***** RECORDS SHOWN *****

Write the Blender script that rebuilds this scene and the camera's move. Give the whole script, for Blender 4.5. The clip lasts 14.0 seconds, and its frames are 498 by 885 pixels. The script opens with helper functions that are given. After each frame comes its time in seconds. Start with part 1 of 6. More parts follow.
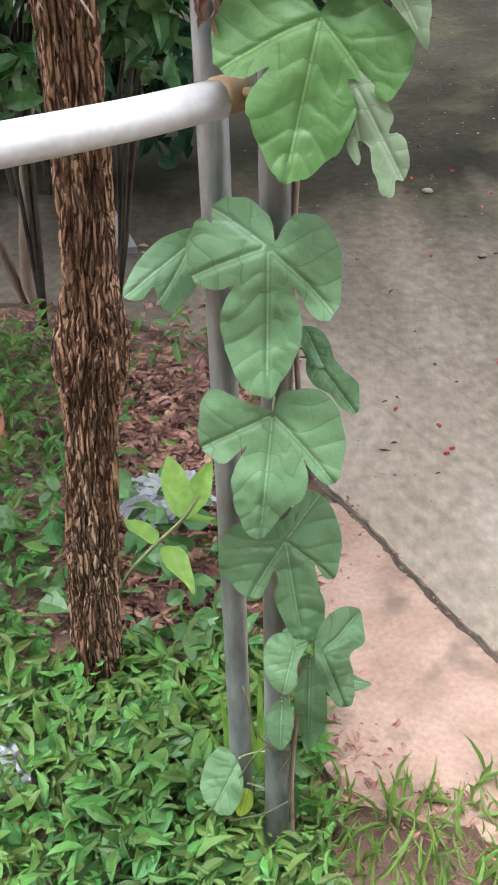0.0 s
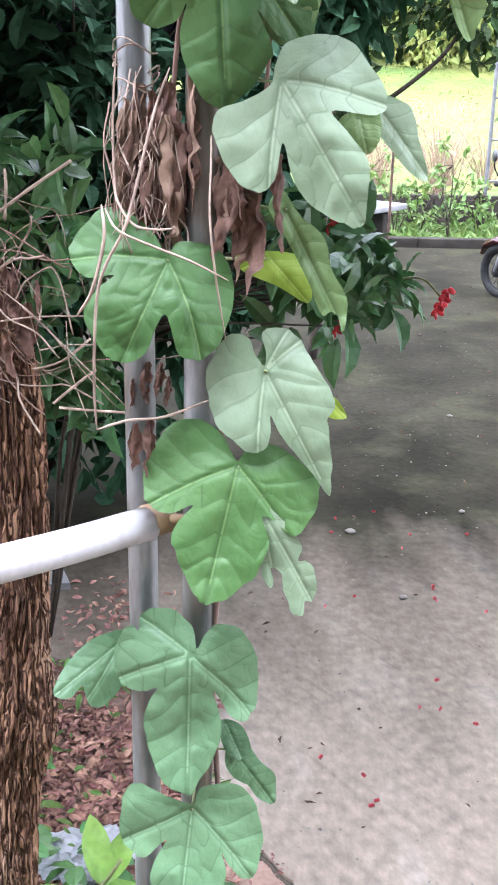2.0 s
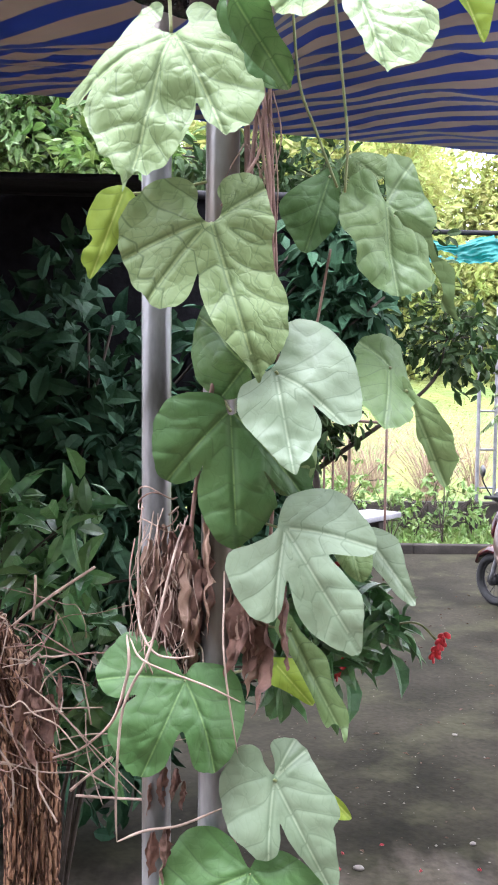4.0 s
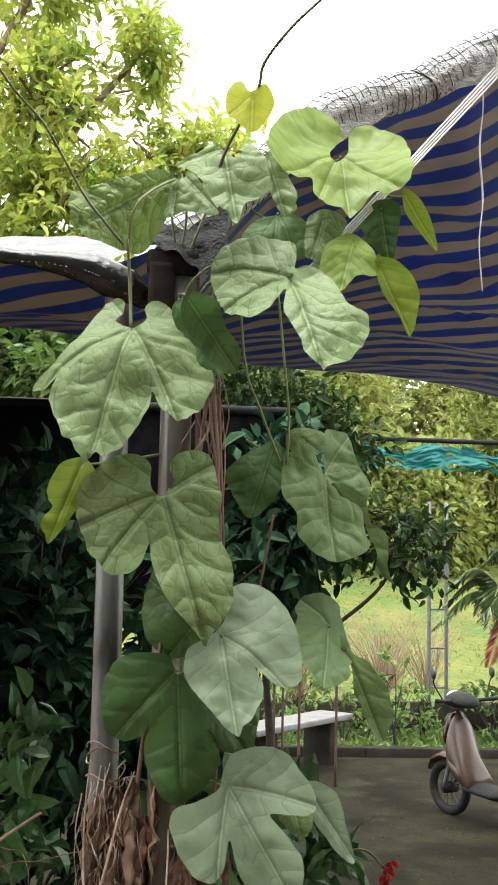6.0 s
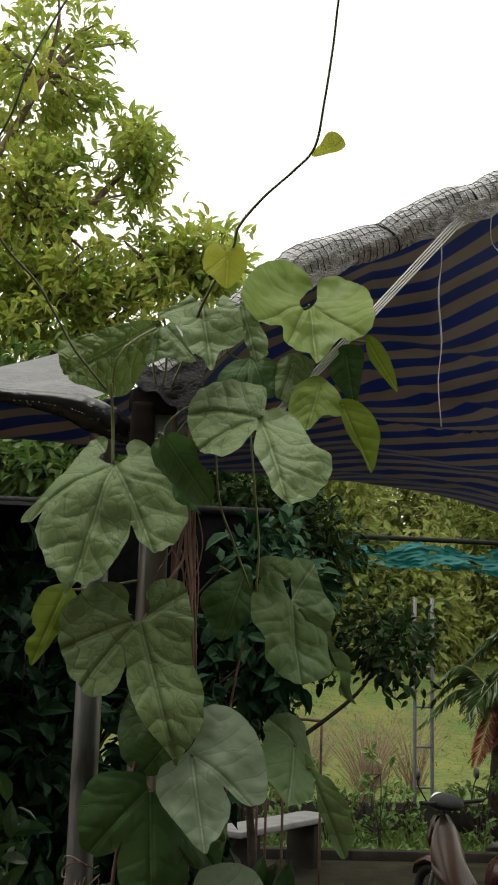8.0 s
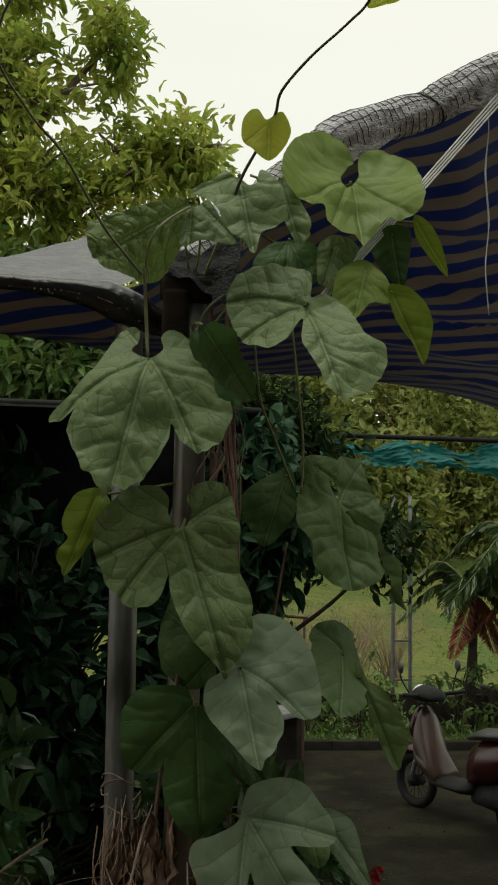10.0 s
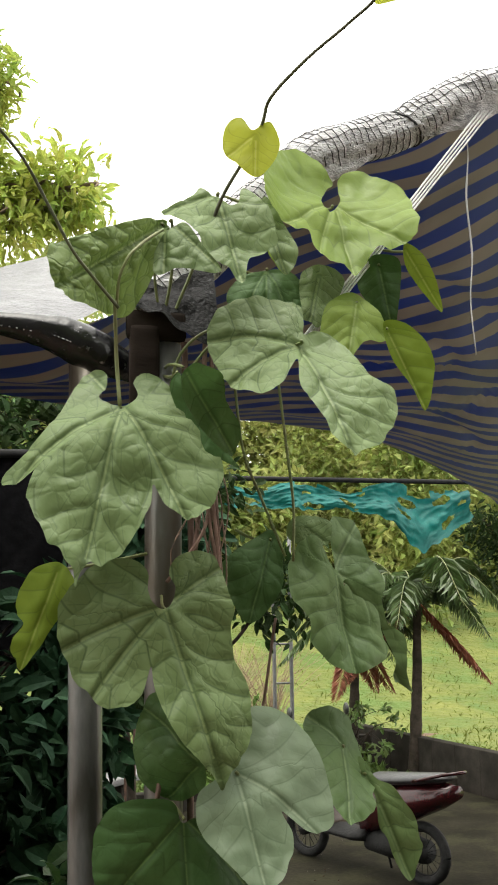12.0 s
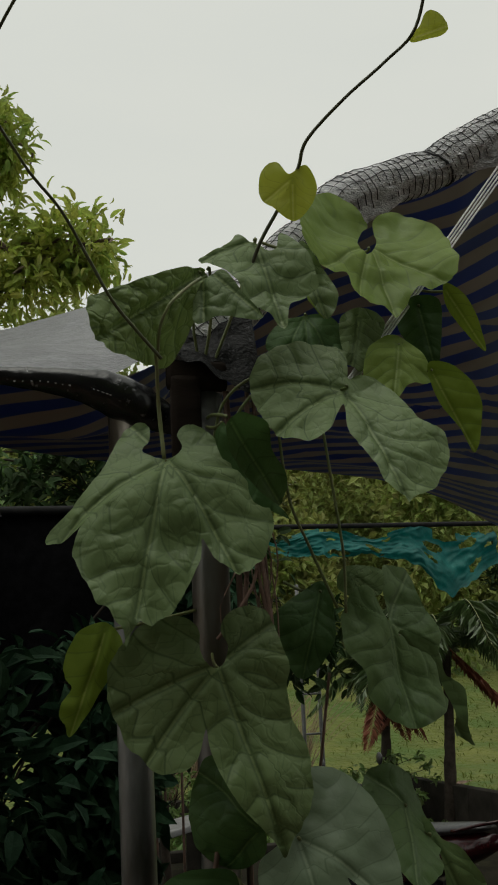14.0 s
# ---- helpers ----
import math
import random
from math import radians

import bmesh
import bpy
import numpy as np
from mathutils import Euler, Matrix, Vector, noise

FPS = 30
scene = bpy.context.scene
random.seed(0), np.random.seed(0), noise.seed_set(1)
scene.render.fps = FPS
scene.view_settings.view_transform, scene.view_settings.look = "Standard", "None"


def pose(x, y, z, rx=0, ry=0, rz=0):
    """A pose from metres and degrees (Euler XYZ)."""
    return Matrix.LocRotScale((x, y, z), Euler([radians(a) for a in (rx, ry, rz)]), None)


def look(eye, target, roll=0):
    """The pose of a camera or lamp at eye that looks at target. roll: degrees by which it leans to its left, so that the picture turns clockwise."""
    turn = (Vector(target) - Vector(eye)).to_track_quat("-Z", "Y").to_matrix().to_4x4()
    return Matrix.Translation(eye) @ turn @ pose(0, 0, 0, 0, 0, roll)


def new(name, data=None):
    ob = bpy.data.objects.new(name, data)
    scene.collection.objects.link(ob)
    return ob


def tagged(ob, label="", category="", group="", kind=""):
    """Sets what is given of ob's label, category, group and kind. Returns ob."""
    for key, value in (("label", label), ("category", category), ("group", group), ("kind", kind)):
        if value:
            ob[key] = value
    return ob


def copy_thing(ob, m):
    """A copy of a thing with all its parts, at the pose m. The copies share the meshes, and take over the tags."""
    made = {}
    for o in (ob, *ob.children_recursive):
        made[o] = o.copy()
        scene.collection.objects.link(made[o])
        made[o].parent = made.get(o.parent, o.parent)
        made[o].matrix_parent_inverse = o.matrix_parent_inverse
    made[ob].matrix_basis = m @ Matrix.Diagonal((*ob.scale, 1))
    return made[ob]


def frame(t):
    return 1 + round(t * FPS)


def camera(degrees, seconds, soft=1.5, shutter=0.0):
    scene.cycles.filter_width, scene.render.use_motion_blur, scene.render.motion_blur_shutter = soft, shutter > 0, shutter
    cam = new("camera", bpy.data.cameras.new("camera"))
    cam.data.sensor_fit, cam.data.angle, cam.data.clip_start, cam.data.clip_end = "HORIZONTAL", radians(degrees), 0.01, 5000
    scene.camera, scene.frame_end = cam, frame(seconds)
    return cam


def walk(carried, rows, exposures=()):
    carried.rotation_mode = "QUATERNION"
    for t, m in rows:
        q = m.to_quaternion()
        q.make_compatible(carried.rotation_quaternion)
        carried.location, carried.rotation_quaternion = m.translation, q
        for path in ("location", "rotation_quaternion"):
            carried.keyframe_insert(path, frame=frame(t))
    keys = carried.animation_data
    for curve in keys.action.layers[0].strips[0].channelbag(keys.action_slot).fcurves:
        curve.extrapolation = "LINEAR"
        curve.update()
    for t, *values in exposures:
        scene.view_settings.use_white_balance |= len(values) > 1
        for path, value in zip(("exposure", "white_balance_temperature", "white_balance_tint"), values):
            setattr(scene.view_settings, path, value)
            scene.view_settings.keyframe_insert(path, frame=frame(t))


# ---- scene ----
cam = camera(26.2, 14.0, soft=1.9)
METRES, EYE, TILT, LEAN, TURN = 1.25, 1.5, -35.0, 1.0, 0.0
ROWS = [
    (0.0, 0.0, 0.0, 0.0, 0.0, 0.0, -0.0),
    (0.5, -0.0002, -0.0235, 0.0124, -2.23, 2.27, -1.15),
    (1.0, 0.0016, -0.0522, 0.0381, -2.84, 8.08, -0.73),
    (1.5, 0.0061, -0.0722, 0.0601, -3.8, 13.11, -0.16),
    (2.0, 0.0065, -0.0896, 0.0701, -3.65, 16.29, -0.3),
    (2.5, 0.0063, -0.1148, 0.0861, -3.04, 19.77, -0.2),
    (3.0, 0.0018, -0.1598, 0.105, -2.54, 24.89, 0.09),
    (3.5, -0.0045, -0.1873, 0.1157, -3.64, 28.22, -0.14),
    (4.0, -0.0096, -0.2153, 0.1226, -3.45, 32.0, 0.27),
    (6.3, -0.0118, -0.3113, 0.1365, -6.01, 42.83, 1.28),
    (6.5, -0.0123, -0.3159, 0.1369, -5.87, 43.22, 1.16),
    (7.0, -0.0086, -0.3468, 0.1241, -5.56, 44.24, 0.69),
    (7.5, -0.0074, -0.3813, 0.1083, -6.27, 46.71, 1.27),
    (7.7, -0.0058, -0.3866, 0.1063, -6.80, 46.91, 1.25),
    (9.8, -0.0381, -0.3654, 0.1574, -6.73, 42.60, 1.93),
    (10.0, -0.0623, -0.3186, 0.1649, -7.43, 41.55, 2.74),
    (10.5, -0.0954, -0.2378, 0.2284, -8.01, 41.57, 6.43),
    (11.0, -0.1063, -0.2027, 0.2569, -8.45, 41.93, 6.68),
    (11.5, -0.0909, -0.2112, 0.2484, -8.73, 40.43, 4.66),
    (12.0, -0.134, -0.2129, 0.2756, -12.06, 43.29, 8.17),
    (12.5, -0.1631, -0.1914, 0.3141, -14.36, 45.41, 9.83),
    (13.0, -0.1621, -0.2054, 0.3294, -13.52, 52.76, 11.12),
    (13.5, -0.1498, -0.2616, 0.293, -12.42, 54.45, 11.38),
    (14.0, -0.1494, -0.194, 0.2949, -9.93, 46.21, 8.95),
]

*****
***** RECORDS SHOWN *****

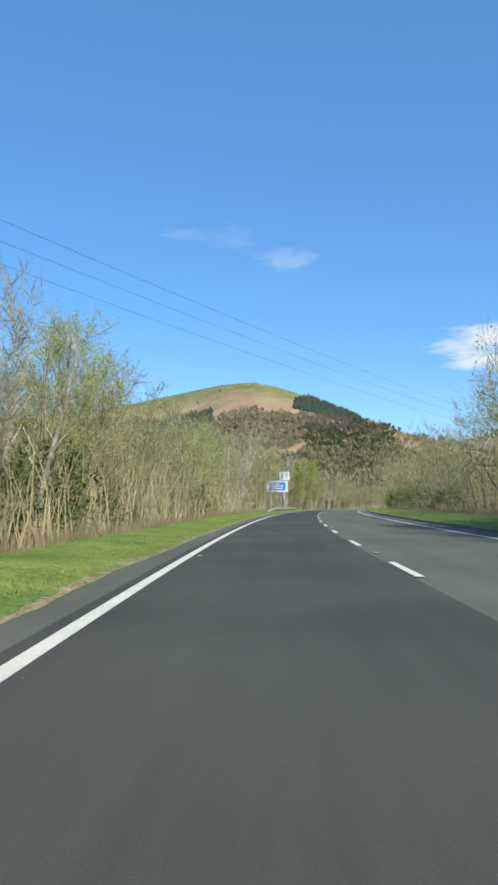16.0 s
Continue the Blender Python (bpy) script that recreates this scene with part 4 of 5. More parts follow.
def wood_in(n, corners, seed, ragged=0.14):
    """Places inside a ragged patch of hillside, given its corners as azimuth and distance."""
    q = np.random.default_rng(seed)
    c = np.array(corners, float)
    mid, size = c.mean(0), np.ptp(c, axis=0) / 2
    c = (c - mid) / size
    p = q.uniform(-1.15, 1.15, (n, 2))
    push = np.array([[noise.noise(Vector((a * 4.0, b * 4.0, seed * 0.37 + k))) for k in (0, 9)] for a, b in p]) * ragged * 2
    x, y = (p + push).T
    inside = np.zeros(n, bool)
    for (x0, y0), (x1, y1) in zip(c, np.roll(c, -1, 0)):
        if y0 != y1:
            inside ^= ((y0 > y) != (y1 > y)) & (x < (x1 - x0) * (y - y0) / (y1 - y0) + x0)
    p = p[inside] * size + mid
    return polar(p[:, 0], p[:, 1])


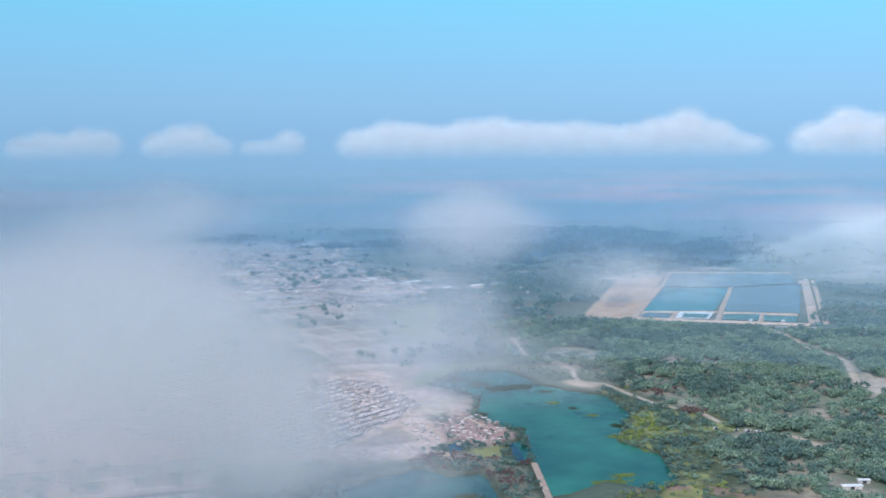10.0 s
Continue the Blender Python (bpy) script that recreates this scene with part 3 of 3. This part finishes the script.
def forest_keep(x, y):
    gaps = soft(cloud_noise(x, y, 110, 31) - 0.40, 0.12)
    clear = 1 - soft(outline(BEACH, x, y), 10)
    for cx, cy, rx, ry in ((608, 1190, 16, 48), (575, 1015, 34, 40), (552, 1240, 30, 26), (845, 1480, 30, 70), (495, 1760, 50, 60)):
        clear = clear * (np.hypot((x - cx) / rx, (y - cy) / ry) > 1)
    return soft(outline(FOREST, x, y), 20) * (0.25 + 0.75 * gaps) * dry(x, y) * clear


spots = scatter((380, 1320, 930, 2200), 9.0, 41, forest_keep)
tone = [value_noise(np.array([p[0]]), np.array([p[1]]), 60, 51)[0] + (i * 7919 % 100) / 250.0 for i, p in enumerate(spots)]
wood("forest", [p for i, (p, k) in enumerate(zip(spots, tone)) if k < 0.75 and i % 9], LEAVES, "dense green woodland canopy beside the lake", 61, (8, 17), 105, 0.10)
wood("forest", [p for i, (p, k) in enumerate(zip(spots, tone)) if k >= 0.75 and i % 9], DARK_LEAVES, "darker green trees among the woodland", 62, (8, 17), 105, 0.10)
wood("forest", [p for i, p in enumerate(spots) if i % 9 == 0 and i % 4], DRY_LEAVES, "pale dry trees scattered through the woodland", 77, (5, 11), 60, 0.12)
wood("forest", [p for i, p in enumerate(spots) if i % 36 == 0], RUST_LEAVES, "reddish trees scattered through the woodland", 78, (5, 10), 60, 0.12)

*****

- _GIVEN REQUEST_:
Keep the images out of the copy. Repeat word for word only the lines from the one containing "Write the Blender" through the one containing "import bmesh", both ends included.

- _OUTPUT_:
Write the Blender script that rebuilds this scene and the camera's move. Give the whole script, for Blender 4.5. The clip lasts 14.0 seconds, and its frames are 498 by 885 pixels. The script opens with helper functions that are given. After each frame comes its time in seconds. Start with part 1 of 6. More parts follow.
0.0 s
2.0 s
4.0 s
6.0 s
8.0 s
10.0 s
12.0 s
14.0 s
# ---- helpers ----
import math
import random
from math import radians

import bmesh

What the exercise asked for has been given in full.